Tuba Skinny in Rapperswil 30 juni 2013 -Bama Mine


It took some looking but I found them after many tries. Here they are in Switzerland at a Blues
and Jazz Festival in Rapperswil Switzerland which is near Zurich.
This is for all Tuba Skinny fans but mainly for me and for Eddie Hunter who are tuba skinny
fanatics.
   Now I have to get busy and find them somewhere in France.

Saturday, July 6, 2013

Ferry Ride On The Cross Sound Ferry Via A WW2 LST(Landing Ship Tank)


The Cape Henlopen Ferry was built as a World War II landing craft (LST 510) in Jeffersonville, Indiana and participated in the D-day invasion at Normandy. In 1966, it was converted to a passenger and auto ferry and served on the Lewes, Delaware - Cape May, New Jersey Route. It was purchased in 1983 by Cross Sound Ferry and underwent a total refurbishment before entering service. The ferry was repowered during the winter of 1995 with EMD 12-645 diesel engines, ensuring a long future of trouble free operation.

http://www.youtube.com/watch?v=OAwXEDrevT8

https://www.longislandferry.com/Common/Help.aspx?page=fleet

Ray and I took a ride on this ferry yesterday from Orient Point on Long Island to New London Conn. I noticed it has a plaque showing that it was at D Day at Omaha Beach on June 6, 1944.
Below is a history of this large ship. It went on to become a ferry boat in Delaware and now is in service possibly the last WW2  transport still being used in the U.S.A.



http://en.wikipedia.org/wiki/USS_LST-510


We went to visit my brother in Plymouth, Mass. Coming back we rode a different ferry boat from New London to Orient Point.  It was much smaller.
I could tell the larger Cape Henlopen had room to have been used as a tank transport in WW2.

Coming back on the other ferry boat we went to the bar for a beer. We drank some Blue Moon beer which was very good. I passed the time looking at the other people in the bar area. One young woman had a large docile shaggy dog on a leash. It settled down on the floor by her chair.

The man seated two seats over from us was reading the comic strips in the newspaper. He was eating a pretzel on which he would put a dab of yellow mustard and continue reading the comics. He did that for over an hour. He looked to be a fat working man. He took a call on his cell phone and told some people to check out such and such and he would look into it when he got back.
He was like a man on vacation. And he was obviously relaxed and enjoying himself.

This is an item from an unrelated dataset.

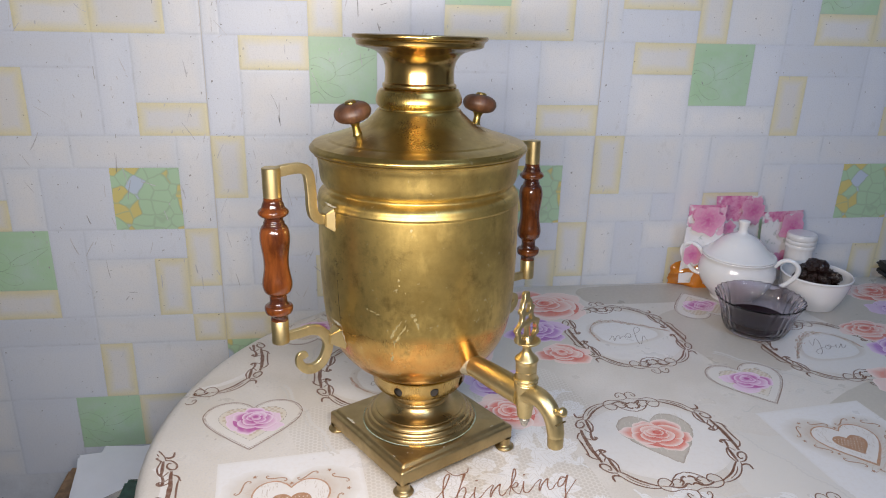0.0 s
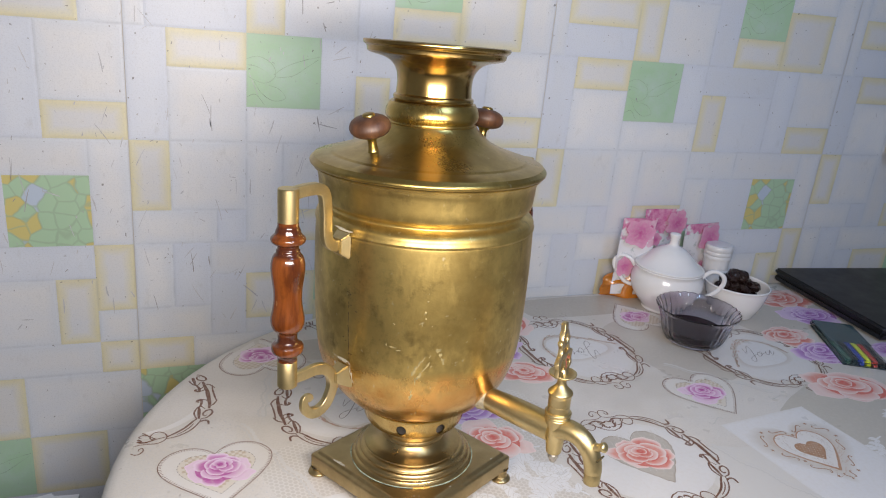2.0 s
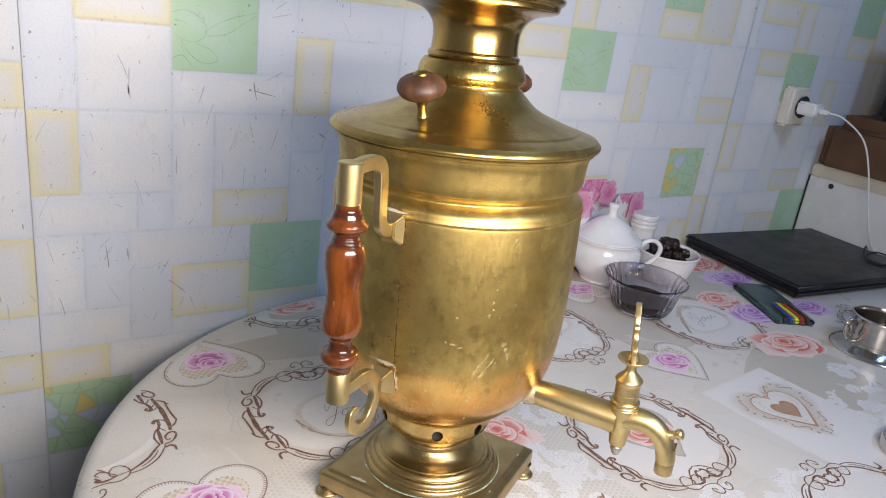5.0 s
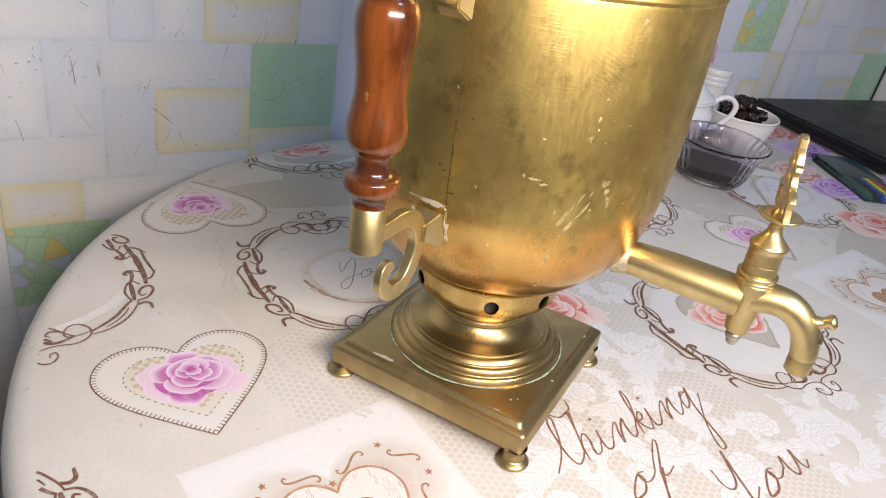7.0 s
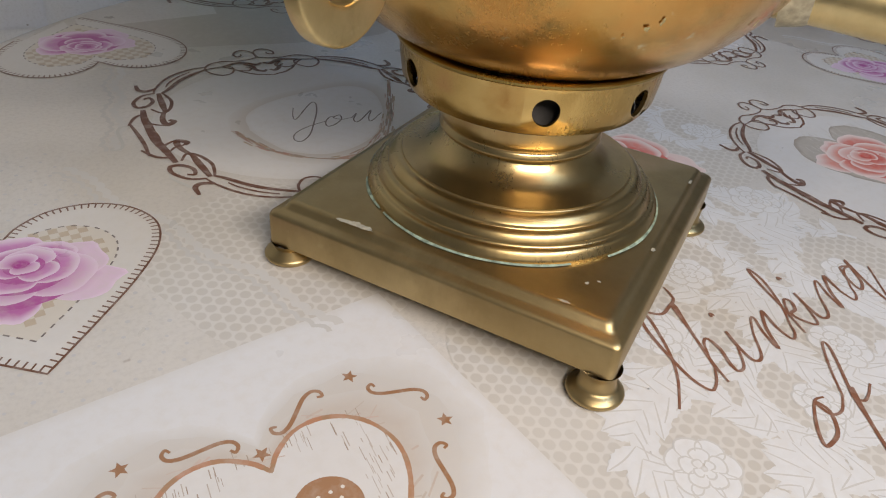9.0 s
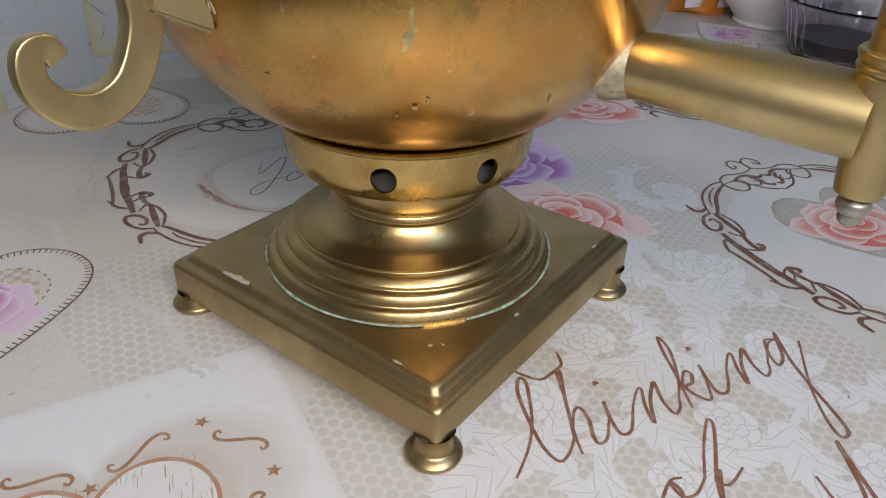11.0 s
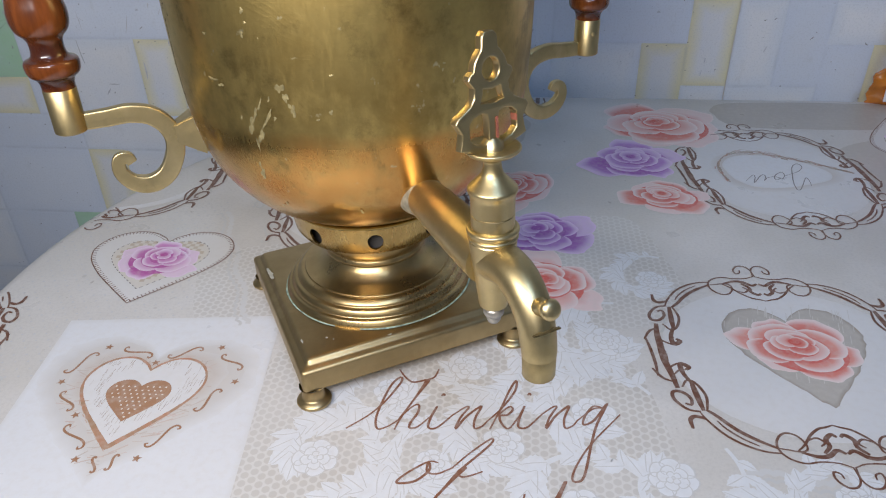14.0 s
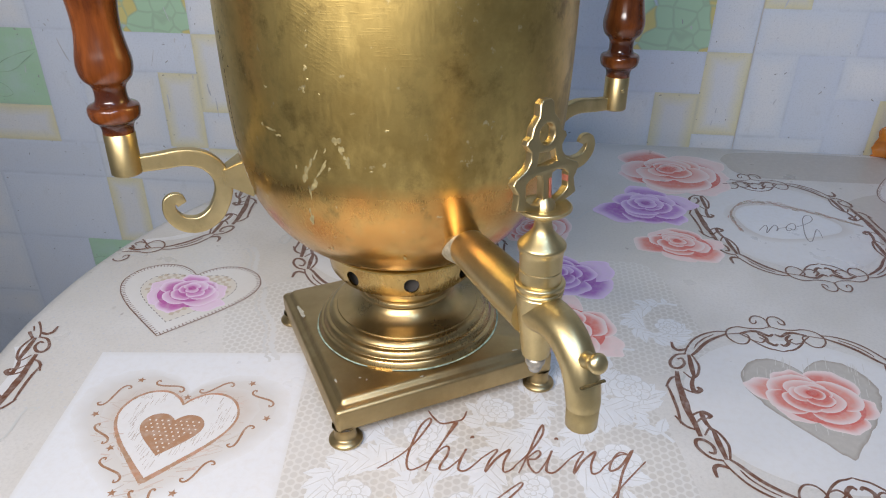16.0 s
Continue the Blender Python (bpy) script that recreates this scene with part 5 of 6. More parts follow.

The bartender was a good wise cracking guy. He had seen it all in his time. No one could pull anything on him. He was very busy. He was the guy who confirmed to us the Cape Henlopen had indeed been in WW2.

Ray asked him how he was doing and the bartender replied, "I'm living on hope and dying in despair".  I had never heard that saying before but I looked it up and apparently it  has been around a long time.

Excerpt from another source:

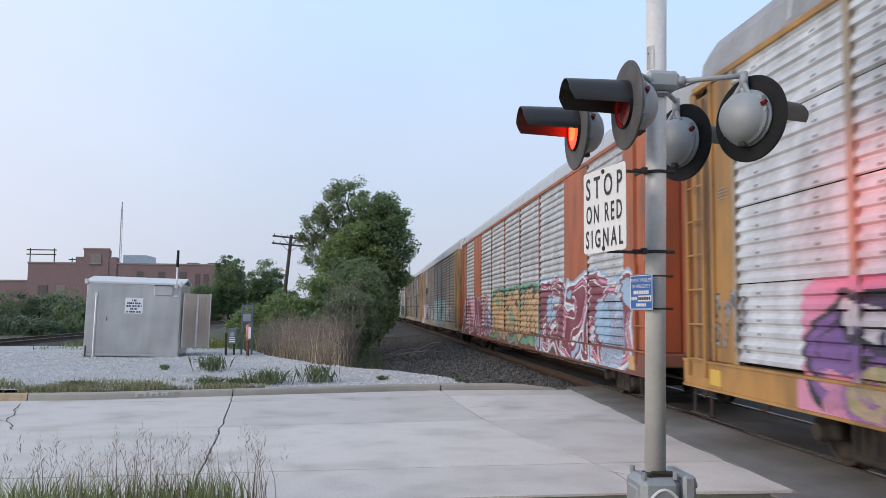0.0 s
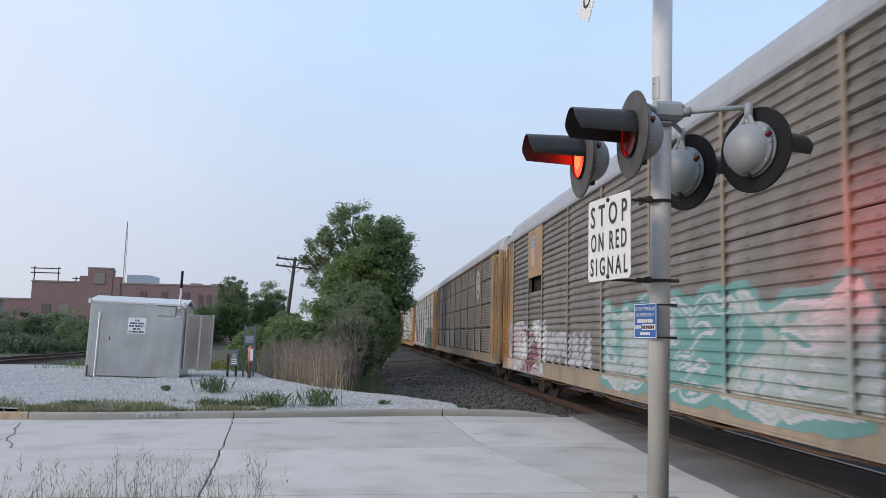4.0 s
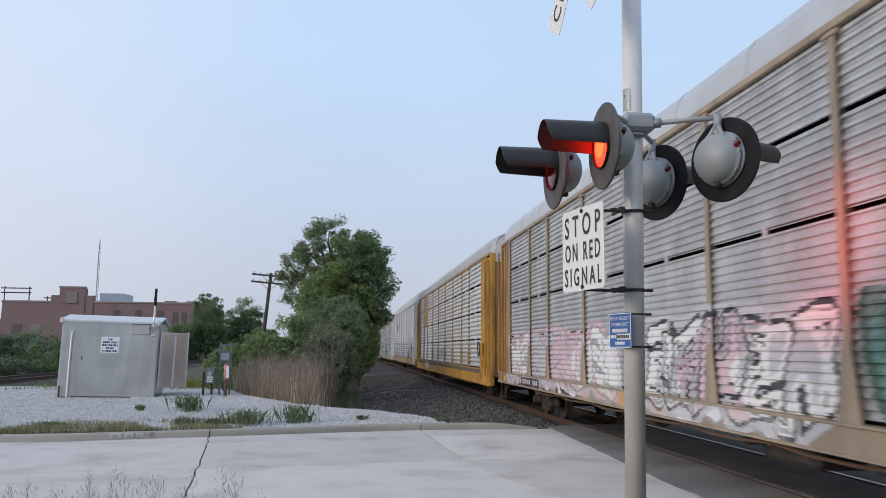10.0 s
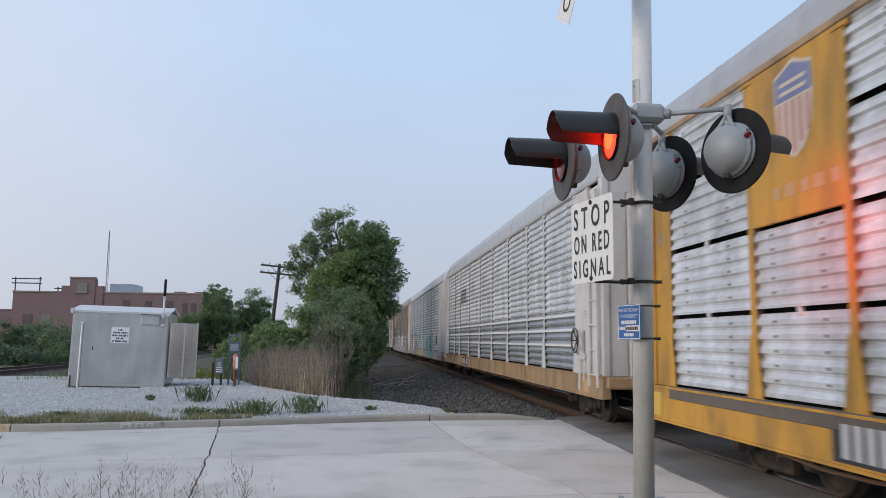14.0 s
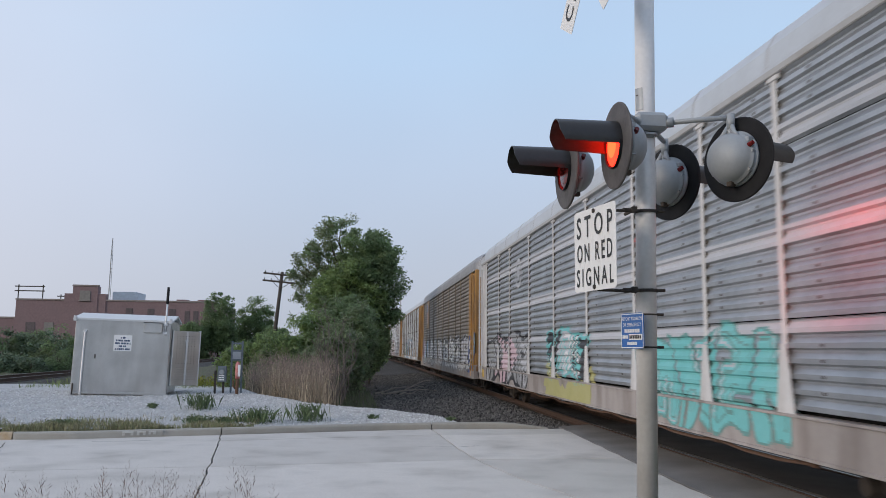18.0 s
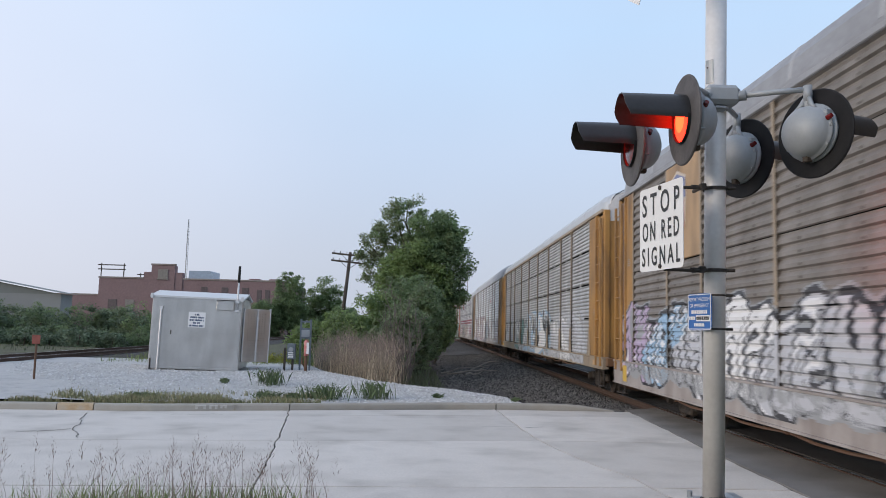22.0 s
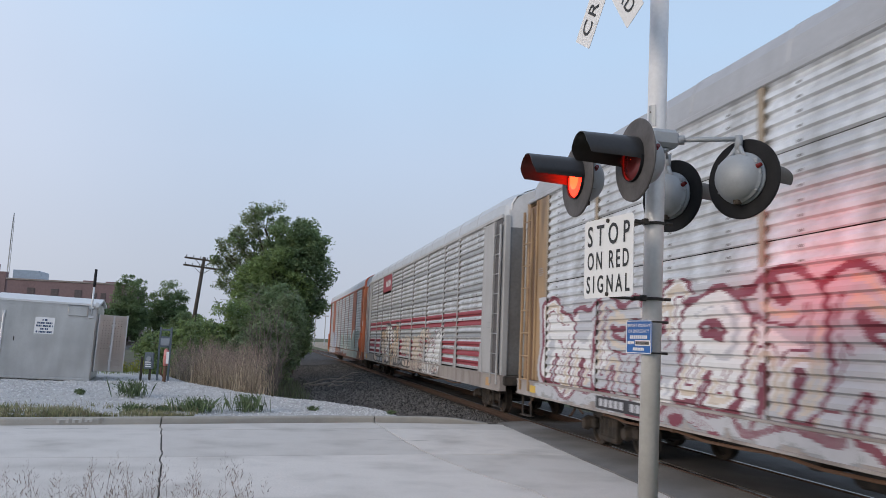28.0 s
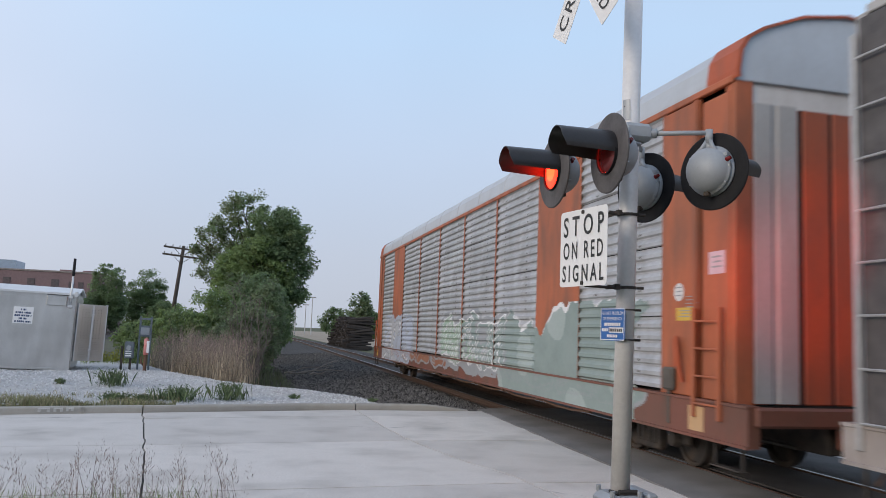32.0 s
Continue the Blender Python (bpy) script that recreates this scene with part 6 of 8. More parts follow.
def emblem(car, kind, y, z, size, x):
    """Plain painted shapes in the colours of a line's mark."""
    g = Mesh()
    if kind == "shield":
        pts = [(-0.5, 0.55), (-0.25, 0.62), (0, 0.72), (0.25, 0.62), (0.5, 0.55), (0.52, 0.1), (0.45, -0.4), (0.25, -0.68), (0, -0.8), (-0.25, -0.68), (-0.45, -0.4), (-0.52, 0.1)]
        g.face([(x, y + u * size, z + v * size) for u, v in pts][::1], 0)
        g.face([(x - 0.004, y + u * size, z + v * size) for u, v in ((-0.47, 0.5), (0, 0.65), (0.47, 0.5), (0.49, 0.12), (-0.49, 0.12))], 1)
        for k in range(5):
            u = -0.38 + 0.19 * k
            lo = -0.42 - 0.3 * (1 - abs(u) / 0.45)
            g.face([(x - 0.004, y + (u - 0.04) * size, z + 0.08 * size), (x - 0.004, y + (u + 0.04) * size, z + 0.08 * size), (x - 0.004, y + (u + 0.04) * size, z + lo * size), (x - 0.004, y + (u - 0.04) * size, z + lo * size)], 2)
        for k in range(2):
            g.face([(x - 0.007, y + s * size, z + v * size) for s, v in ((-0.35, 0.40 - 0.14 * k), (0.35, 0.40 - 0.14 * k), (0.35, 0.34 - 0.14 * k), (-0.35, 0.34 - 0.14 * k))], 0)
        part("painted_mark", g, [S["cream"], S["oldblue"], S["oldred"]], car, "faded shield-shaped painted mark")
    elif kind == "ring":
        n = 32
        for k in range(n):
            a, b = 2 * math.pi * k / n, 2 * math.pi * (k + 1) / n
            g.face([(x, y + r * size * math.cos(t), z + r * size * math.sin(t)) for r, t in ((0.5, a), (0.5, b), (0.36, b), (0.36, a))], 0)
        g.face([(x, y + 0.22 * size * math.cos(2 * math.pi * k / 16), z + 0.22 * size * math.sin(2 * math.pi * k / 16)) for k in range(16)], 0)
        part("painted_mark", g, [S["silver"]], car, "faded round painted mark")
    elif kind == "faded":
        for k, wd in enumerate((0.10, 0.13, 0.09, 0.12, 0.10)):
            u, g = -0.46 + k * 0.19, Mesh()
            g.face([(x, y + u * size, z - 0.05 * size), (x, y + (u + wd) * size, z - 0.05 * size), (x, y + (u + wd) * size, z + 0.05 * size), (x, y + u * size, z + 0.05 * size)][::-1], 0)
            part("painted_bar", g, [S["ochre"] if z < 3.6 else S["cream"]], car, "faded lettering bar")
    elif kind == "redbars":
        for k in range(7):
            u, g = -0.5 + k * 0.145, Mesh()
            g.face([(x, y + u * size, z - 0.07), (x, y + (u + 0.1) * size, z - 0.07), (x, y + (u + 0.1) * size, z + 0.07), (x, y + u * size, z + 0.07)], 0)
            part("painted_bar", g, [S["red"]], car, "small red lettering bar")
    elif kind == "bars":
        for k, wd in enumerate((0.5, 0.5, 0.4, 0.5, 0.3, 0.5, 0.4)):
            g = Mesh()
            g.face([(x, y + (-0.5 + k * 0.145) * size, z - 0.10 * size), (x, y + (-0.5 + k * 0.145 + 0.10) * size, z - 0.10 * size), (x, y + (-0.5 + k * 0.145 + 0.10) * size, z + wd * 0.28 * size), (x, y + (-0.5 + k * 0.145) * size, z + wd * 0.28 * size)], 0)
            part("painted_bar", g, [S["white"]], car, "white lettering bar")
        g = Mesh()
        g.face([(x, y - 0.72 * size, z), (x, y - 0.60 * size, z - 0.08 * size), (x, y - 0.56 * size, z + 0.05 * size), (x, y - 0.62 * size, z + 0.16 * size)], 0)
        part("painted_mark", g, [S["white"]], car, "small white painted mark")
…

   A man ordered some drinks and food for himself and his lady friend. He took the drinks over to a table and said he would wait over there for the food. He had not yet paid and the bartender called to him to say take your check so you wont forget to pay. The guy said "oh I will pay". The bartender said "I know you will".  He joked about it but let the guy know he was serious and no one was going to pull anything over on him.


The Third Man 1950




http://en.wikipedia.org/wiki/The_Third_Man

This movie made a big impression on me in 1950 when I was ten years old.
It would have been the first time I ever heard a foreign language spoken.
The first time I ever saw European architecture(Vienna Austria).
First time I ever saw such great photography.
A very adult story which I did not understand but was very interested in because of the great music and great visuals.

Over the years I have seen it again and again and enjoy it more each time.
Do you know who the Third Man was?
Carol Reed(the Director)was a genius in the making of this movie.
Graham Greene wrote the screen play and then later the novella of the same name.
The zither music was unforgetable.

I am not sure but I think I must have seen this in the Temple Theater in Meridian Mississippi. Most likely in the summer of 1950.